== Task statement ==
Identify, in the records below, every line where the string "this" appears, and copy each such line.

Scene script records:
┌──
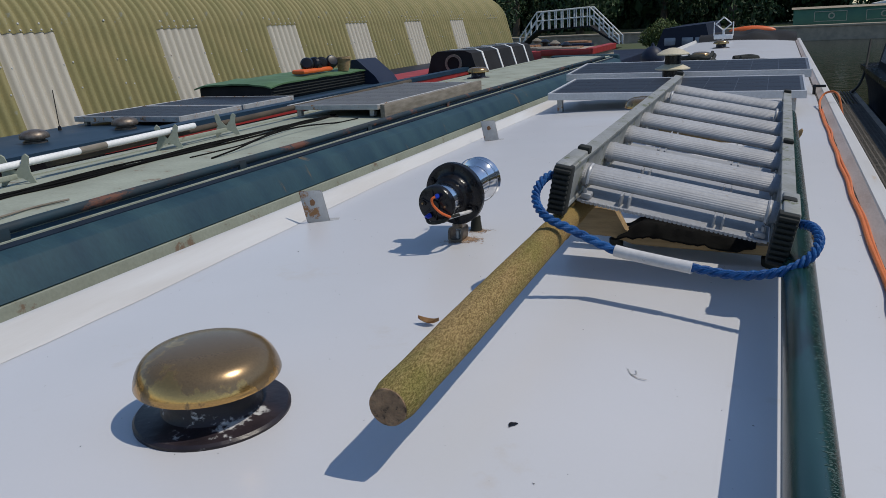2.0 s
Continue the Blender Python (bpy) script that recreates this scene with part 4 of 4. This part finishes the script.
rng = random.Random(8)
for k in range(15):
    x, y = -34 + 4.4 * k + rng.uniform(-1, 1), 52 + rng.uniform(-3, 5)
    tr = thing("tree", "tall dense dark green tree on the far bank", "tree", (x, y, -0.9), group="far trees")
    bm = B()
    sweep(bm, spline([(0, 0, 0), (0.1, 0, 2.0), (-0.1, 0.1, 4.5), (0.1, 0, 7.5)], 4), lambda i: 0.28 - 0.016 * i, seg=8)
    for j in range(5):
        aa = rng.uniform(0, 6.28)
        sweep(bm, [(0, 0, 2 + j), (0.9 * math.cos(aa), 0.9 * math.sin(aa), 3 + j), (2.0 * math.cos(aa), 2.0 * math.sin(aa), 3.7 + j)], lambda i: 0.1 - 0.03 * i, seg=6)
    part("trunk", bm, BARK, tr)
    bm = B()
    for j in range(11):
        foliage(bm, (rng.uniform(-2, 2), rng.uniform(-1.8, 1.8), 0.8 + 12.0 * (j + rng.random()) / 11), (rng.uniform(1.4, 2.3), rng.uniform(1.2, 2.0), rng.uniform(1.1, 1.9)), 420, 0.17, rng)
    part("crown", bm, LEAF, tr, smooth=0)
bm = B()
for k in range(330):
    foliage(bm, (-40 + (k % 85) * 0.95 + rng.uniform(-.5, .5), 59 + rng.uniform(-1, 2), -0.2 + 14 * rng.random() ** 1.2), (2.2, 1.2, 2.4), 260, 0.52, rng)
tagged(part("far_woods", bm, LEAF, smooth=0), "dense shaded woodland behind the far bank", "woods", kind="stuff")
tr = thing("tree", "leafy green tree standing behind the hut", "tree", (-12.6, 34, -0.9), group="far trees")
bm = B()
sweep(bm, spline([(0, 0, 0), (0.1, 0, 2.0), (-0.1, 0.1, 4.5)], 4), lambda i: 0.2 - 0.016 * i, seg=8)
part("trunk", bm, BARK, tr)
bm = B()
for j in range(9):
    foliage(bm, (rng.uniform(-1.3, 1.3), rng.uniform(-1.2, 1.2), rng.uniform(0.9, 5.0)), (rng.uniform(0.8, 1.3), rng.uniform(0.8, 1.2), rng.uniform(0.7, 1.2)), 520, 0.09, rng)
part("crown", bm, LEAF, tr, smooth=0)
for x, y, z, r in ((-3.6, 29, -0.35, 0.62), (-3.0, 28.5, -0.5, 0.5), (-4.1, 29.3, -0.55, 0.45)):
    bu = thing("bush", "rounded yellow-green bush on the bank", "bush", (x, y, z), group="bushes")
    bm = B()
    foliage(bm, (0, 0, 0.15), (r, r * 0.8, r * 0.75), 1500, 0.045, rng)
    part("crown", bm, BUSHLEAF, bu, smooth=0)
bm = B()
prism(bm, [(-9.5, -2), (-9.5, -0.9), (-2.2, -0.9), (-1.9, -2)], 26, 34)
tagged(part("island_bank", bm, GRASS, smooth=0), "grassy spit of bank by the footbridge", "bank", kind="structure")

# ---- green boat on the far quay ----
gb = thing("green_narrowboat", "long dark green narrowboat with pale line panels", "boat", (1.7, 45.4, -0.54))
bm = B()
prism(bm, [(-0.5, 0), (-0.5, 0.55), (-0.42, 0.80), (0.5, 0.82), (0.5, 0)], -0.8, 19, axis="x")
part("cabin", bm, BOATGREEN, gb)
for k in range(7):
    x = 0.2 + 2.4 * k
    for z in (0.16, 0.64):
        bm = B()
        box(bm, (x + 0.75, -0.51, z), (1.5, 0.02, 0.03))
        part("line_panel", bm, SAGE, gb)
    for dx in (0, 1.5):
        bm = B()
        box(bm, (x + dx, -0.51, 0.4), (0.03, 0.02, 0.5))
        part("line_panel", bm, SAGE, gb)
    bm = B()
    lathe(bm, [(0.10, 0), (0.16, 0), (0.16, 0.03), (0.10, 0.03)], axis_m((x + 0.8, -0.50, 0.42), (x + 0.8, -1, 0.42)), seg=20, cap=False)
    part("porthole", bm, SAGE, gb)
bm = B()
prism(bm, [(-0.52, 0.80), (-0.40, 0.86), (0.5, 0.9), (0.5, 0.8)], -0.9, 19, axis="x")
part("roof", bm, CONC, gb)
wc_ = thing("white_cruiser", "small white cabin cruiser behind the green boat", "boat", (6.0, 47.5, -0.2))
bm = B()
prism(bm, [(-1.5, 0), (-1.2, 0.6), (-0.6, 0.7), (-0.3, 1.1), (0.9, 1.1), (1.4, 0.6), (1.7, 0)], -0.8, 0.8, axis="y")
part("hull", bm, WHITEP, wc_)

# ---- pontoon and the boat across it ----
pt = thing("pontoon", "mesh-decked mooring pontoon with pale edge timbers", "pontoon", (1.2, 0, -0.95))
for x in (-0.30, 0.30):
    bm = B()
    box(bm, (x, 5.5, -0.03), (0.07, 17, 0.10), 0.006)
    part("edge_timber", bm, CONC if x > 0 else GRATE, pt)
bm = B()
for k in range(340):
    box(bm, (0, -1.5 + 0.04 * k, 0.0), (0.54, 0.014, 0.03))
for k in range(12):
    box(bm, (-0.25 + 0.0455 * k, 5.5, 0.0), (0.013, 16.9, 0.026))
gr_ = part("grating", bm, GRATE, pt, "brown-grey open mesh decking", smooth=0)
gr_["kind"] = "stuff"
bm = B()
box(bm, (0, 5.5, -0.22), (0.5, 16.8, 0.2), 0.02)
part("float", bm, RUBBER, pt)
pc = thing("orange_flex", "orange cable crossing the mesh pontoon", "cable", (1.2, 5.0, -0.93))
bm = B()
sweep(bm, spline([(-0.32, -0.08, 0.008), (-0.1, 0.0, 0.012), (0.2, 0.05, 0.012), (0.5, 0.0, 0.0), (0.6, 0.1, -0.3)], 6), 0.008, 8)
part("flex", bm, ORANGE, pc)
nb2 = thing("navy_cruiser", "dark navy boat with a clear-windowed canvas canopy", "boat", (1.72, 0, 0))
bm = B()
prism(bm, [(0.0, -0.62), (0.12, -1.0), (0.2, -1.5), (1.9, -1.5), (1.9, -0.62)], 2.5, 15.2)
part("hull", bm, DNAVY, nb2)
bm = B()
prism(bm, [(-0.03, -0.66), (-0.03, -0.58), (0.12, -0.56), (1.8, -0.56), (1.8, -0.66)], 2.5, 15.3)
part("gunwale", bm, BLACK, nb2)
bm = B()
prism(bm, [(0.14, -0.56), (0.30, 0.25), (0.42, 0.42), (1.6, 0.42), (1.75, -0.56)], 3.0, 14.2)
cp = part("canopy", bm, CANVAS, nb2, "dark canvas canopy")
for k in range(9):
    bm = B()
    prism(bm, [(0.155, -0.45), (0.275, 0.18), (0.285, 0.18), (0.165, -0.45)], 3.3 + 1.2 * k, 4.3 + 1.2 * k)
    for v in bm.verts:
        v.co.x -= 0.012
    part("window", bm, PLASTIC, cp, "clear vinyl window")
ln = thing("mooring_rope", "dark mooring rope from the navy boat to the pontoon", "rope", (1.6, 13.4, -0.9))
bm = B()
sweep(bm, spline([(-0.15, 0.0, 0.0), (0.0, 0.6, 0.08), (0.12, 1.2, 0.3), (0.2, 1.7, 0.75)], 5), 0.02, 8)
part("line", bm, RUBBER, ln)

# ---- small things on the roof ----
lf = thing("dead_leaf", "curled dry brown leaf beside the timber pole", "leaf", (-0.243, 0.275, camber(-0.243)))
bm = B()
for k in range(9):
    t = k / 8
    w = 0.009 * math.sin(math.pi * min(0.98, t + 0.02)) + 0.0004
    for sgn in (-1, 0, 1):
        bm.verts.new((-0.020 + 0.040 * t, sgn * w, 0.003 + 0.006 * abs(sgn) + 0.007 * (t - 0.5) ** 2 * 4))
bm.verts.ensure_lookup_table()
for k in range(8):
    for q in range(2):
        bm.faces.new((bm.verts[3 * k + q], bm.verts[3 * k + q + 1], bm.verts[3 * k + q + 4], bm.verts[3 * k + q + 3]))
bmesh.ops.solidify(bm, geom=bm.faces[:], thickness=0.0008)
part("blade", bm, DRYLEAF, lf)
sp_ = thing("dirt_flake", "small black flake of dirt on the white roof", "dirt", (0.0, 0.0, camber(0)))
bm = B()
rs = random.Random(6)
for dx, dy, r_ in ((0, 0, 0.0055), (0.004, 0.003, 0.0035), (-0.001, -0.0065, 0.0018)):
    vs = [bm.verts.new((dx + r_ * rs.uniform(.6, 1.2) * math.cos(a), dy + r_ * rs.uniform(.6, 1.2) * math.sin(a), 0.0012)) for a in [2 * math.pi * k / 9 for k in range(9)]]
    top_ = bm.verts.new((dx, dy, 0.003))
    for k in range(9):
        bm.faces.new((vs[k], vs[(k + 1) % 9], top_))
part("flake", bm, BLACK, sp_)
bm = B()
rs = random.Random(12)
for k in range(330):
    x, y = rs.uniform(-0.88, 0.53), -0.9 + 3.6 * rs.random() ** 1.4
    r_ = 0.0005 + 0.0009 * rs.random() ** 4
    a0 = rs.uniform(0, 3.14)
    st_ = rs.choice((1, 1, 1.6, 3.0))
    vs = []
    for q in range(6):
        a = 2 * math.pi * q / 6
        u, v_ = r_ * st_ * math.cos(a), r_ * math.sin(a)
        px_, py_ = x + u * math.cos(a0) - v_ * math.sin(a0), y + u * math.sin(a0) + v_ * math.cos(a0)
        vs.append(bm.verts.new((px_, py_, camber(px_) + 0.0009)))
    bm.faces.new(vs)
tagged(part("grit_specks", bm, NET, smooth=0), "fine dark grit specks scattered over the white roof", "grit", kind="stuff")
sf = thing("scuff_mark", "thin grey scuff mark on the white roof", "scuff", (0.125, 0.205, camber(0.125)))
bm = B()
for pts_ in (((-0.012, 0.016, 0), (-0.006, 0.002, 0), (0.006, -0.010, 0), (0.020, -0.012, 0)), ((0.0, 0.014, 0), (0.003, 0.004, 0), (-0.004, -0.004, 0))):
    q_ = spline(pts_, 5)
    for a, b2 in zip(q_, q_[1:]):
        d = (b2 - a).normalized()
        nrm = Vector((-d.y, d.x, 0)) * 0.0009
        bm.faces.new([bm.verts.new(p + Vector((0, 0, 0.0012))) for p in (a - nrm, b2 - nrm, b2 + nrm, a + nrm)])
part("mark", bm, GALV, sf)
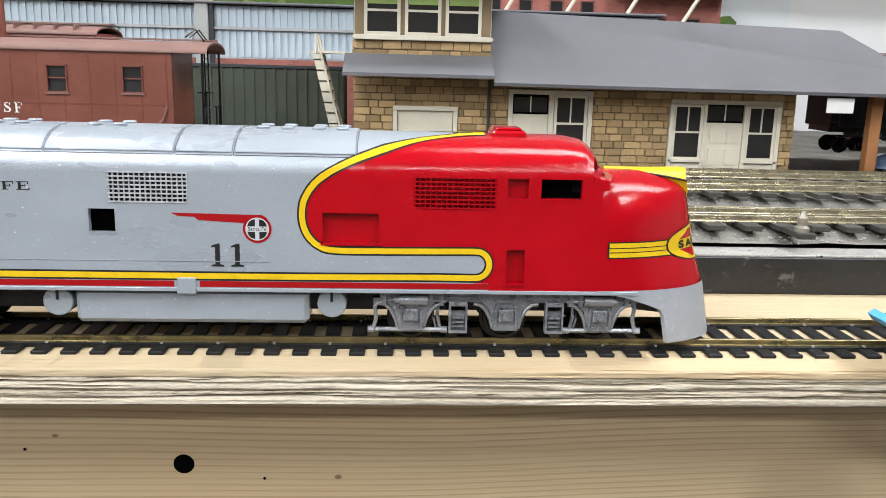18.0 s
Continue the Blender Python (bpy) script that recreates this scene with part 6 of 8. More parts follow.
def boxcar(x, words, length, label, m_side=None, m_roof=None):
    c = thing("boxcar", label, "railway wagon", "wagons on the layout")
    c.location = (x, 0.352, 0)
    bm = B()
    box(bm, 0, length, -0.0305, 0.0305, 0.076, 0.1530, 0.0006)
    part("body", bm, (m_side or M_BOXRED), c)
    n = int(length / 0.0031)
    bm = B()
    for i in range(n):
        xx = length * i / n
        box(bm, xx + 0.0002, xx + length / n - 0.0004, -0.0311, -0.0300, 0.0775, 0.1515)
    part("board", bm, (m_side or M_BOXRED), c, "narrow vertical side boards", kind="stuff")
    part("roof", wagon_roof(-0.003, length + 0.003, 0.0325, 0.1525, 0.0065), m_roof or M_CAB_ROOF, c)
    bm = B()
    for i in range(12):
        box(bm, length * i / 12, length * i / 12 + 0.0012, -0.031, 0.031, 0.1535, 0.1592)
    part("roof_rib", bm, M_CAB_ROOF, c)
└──
== Written reply ==
Continue the Blender Python (bpy) script that recreates this scene with part 4 of 4. This part finishes the script.
Continue the Blender Python (bpy) script that recreates this scene with part 6 of 8. More parts follow.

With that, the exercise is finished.